L’Europe doit intervenir dans le conflit catalan

Manifestation devant un bureau de la police nationale. Barcelone, 3 octobre 2017. © SUSANA VERA
Manifestation devant un bureau de la police nationale. Barcelone, 3 octobre 2017. © SUSANA VERA

Quand l’Union européenne s’interposera-t-elle dans le conflit catalan? Car le torchon brûle à Barcelone. Madrid est en train de jeter le peuple catalan dans la rue, confisque le matériel de vote de Barcelone, envahit les locaux du mouvement autonomiste, met ses dirigeants en état d’arrestation, menace de prison des centaines de maires catalans au motif qu’ils organiseraient le référendum. On pense au fascisme pas si lointain, à la Guerre de 1936 encore présente en cette terre de feu qu’est la Catalogne, en ce pays fier et violent à l’identité reconnue par sa culture, sa langue, son histoire, son territoire, ses sardanes aussi, identité entretenue chaque été et depuis quarante ans à l’Université de Bellaterra auprès de 9000 professeurs catalans ardents.

Modèle jurassien

Un modèle d’interposition de l’Union Européenne doit s’inventer. Ce modèle existe, il s’est construit dans le Jura suisse, dans les années 1960, au moment où le conflit s’était exacerbé entre un Canton et l’une de ses régions, entre Berne et Delémont. Fort de son droit constitutionnel et de son devoir d’intervention entre deux Cantons en conflit, la Confédération s’était interposée et avait conduit, en Commission tripartite, à un processus d’autodétermination original qui a trouvé son terme en septembre 2017, tout récemment, à Moutier. Ce modèle est tragique dans la mesure où il déchire un pays, et il est lent, mais il est exemplaire dans la mesure où il permet à chacune des parties constitutives du conflit de trouver sa meilleure solution et où il conduit à une solution pacifique. Ce droit suisse d’intervention d’une partie tierce dans un processus d’autodétermination d’un pays sur séquence identitaire ne trouve malheureusement pas son pendant à Bruxelles.
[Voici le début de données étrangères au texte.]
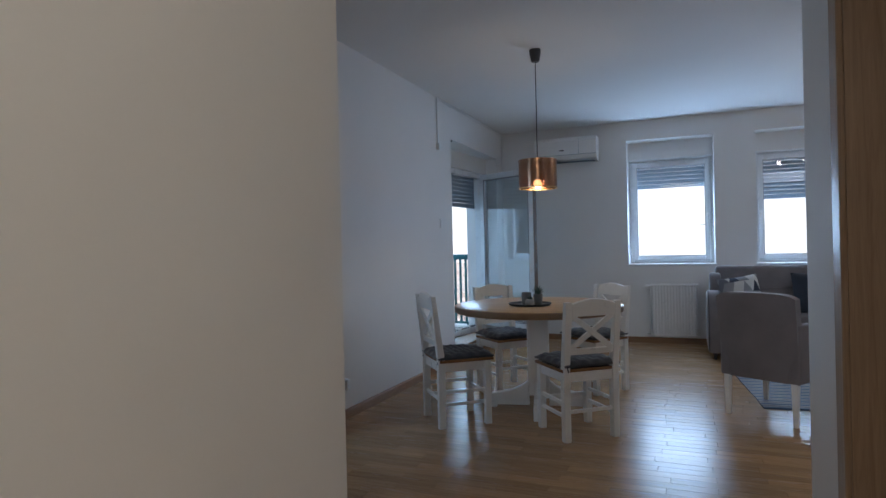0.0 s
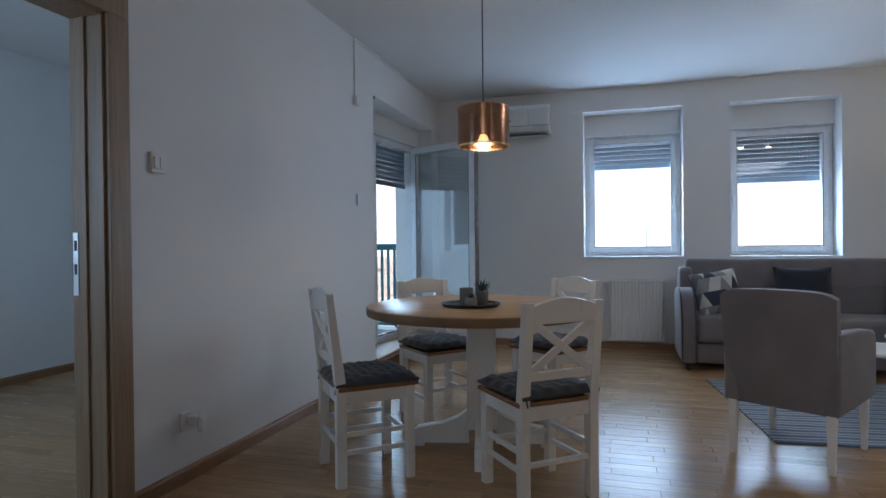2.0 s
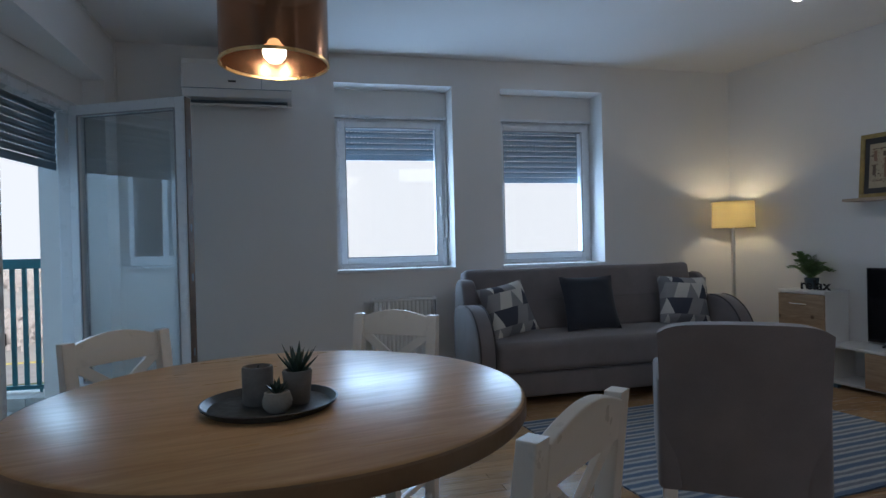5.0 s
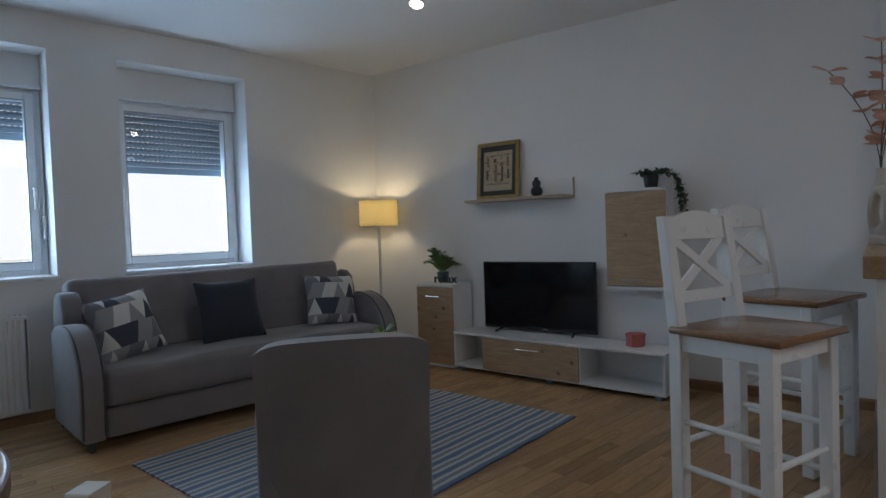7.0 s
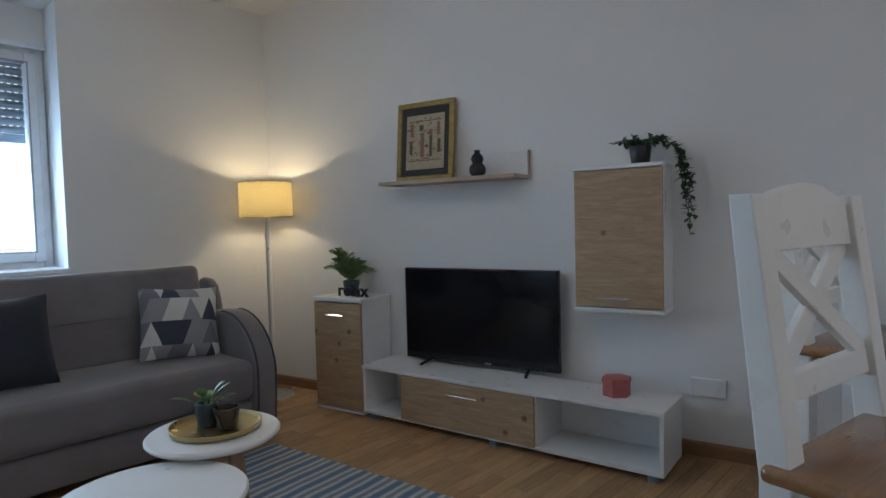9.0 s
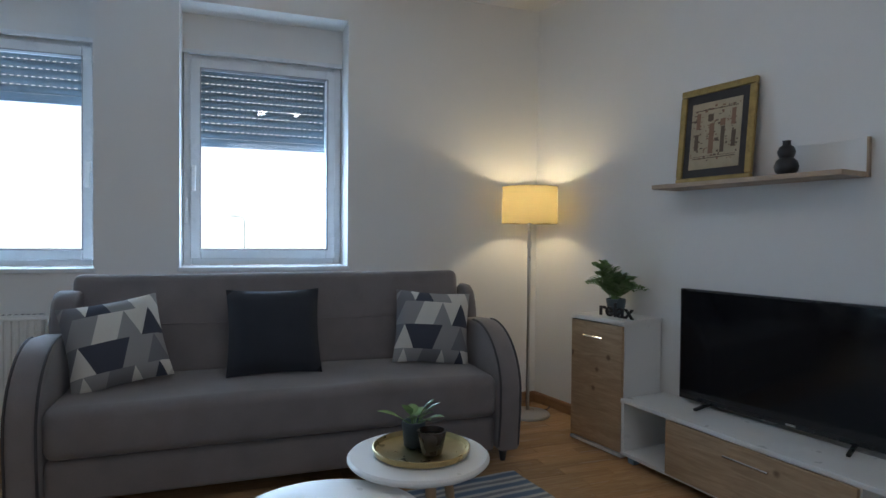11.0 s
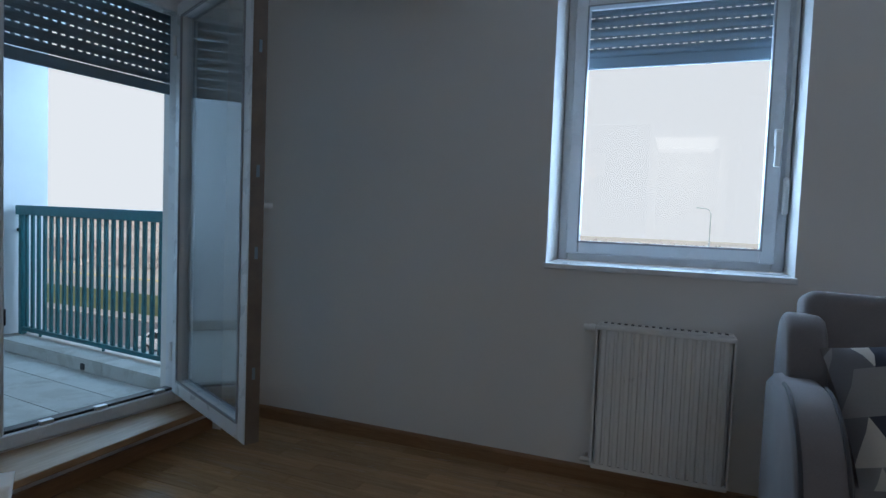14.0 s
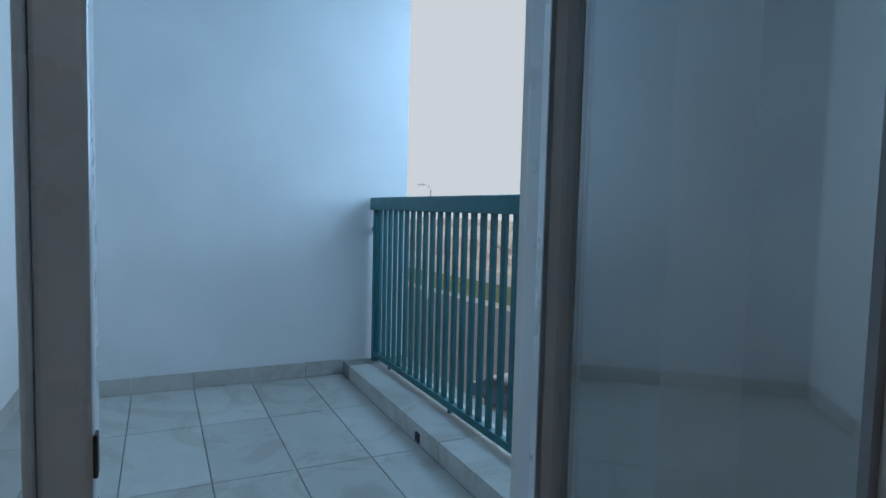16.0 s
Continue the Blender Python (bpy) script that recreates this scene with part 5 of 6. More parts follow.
part("dish", lathe([(0, 0), (0.128, 0), (0.138, 0.004), (0.142, 0.020), (0.139, 0.021), (0.134, 0.007), (0.126, 0.004), (0, 0.004)], 56), M["brass"], bt, smooth=True)
p = pot("plant_pot", "small blue-grey pot with a green leafy plant", 1.735, 5.375, 0.461, 0.030, 0.036, 0.075, M["tealpot"], "plant")
bm = bmesh.new()
rnd = random.Random(4)


def broad_leaf(bm, root, tip, width, droop=0.0):
    root, tip = Vector(root), Vector(tip)
    d = tip - root
    sd_ = d.cross(Vector((0, 0, 1)))
    sd_ = sd_.normalized() if sd_.length > 1e-5 else Vector((1, 0, 0))
    up = sd_.cross(d).normalized()
    rows_ = []
    for t, w in ((0, 0.08), (0.2, 0.7), (0.45, 1.0), (0.75, 0.7), (1, 0.04)):
        c = root + d * t - Vector((0, 0, droop * t * t))
        rows_.append([bm.verts.new(c + sd_ * width * w + up * width * 0.25 * w), bm.verts.new(c), bm.verts.new(c - sd_ * width * w + up * width * 0.25 * w)])
    for p_, q_ in zip(rows_, rows_[1:]):
        for i in range(2):
            bm.faces.new((p_[i], p_[i + 1], q_[i + 1], q_[i]))


for k in range(14):
    a, el = rnd.uniform(0, 6.28), rnd.uniform(0.5, 1.4)
    L = rnd.uniform(0.05, 0.10)
    r_ = (0.01 * math.cos(a), 0.01 * math.sin(a), 0.065)
    e_ = Vector((math.cos(a) * math.cos(el), math.sin(a) * math.cos(el), math.sin(el))) * L
    broad_leaf(bm, Vector(r_) + e_ * 0.4, Vector(r_) + e_ + Vector((0.02 * math.cos(a), 0.02 * math.sin(a), 0)), 0.018, 0.01)
    add_rod(bm, r_, Vector(r_) + e_ * 0.45, 0.0015, seg=5)
part("leaves", bm, M["leaf"], p, smooth=True)
p = pot("round_pot", "round dark brown glazed pot on the brass tray", 1.765, 5.30, 0.461, 0.030, 0.042, 0.068, M["brownpot"])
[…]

Lors du conflit des Balkans déjà, il n’y a pas si longtemps, l’Union européenne était restée inerte. L’Europe avait assisté, passive, à l’explosion ethnique des Balkans, avec les déchirures dont on se souvient. Ce fut sa honte. Et aujourd’hui, que fait l’Europe au regard du drame catalan? «Rien», a déclaré l’autre jour avec sévérité Jean Quatremer, correspondant politique à Bruxelles du journal Libération, lors du Déjeuner européen de Lausanne. Deux raisons la paralyseraient, l’une juridique, elle ne dispose pas de base institutionnelle lui permettant, voire lui enjoignant, à l’exemple suisse, d’intervenir; l’autre politique, Jean-Claude Junker, Angela Merkel et Mariano Rajoy, mais aussi les dirigeants peu recommandables de Hongrie, de Pologne et des Pays-Bas, sont paralysés par un intérêt partisan qui les lie, celui de la Démocratie chrétienne européenne, majoritaire, fondatrice de l’Europe.

L’Europe des régions

Quand est-ce que Bruxelles inventera un droit d’interposition entre deux Etats ou régions en conflit? Et peut-être même inventera une Europe reposant sur des régions aussi, telles la Catalogne, et non plus sur les seuls Etats constitués, telle l’Espagne? Au risque de déflagration, au risque d’erreur grave répétée, au risque de ne pas jouer son rôle protecteur, l’Union européenne doit intervenir dans le conflit catalan, elle doit en être la médiation. Ce serait nouveau. Ce serait son rôle. Le doit-elle vraiment? C’est l’évidence. Le problème catalan est européen. Et on est au bord du gouffre. Le fera-t-elle? Rien n’est moins sûr.

Jacques-André Tschoumy, de la Maison de l’Europe transjurassienne.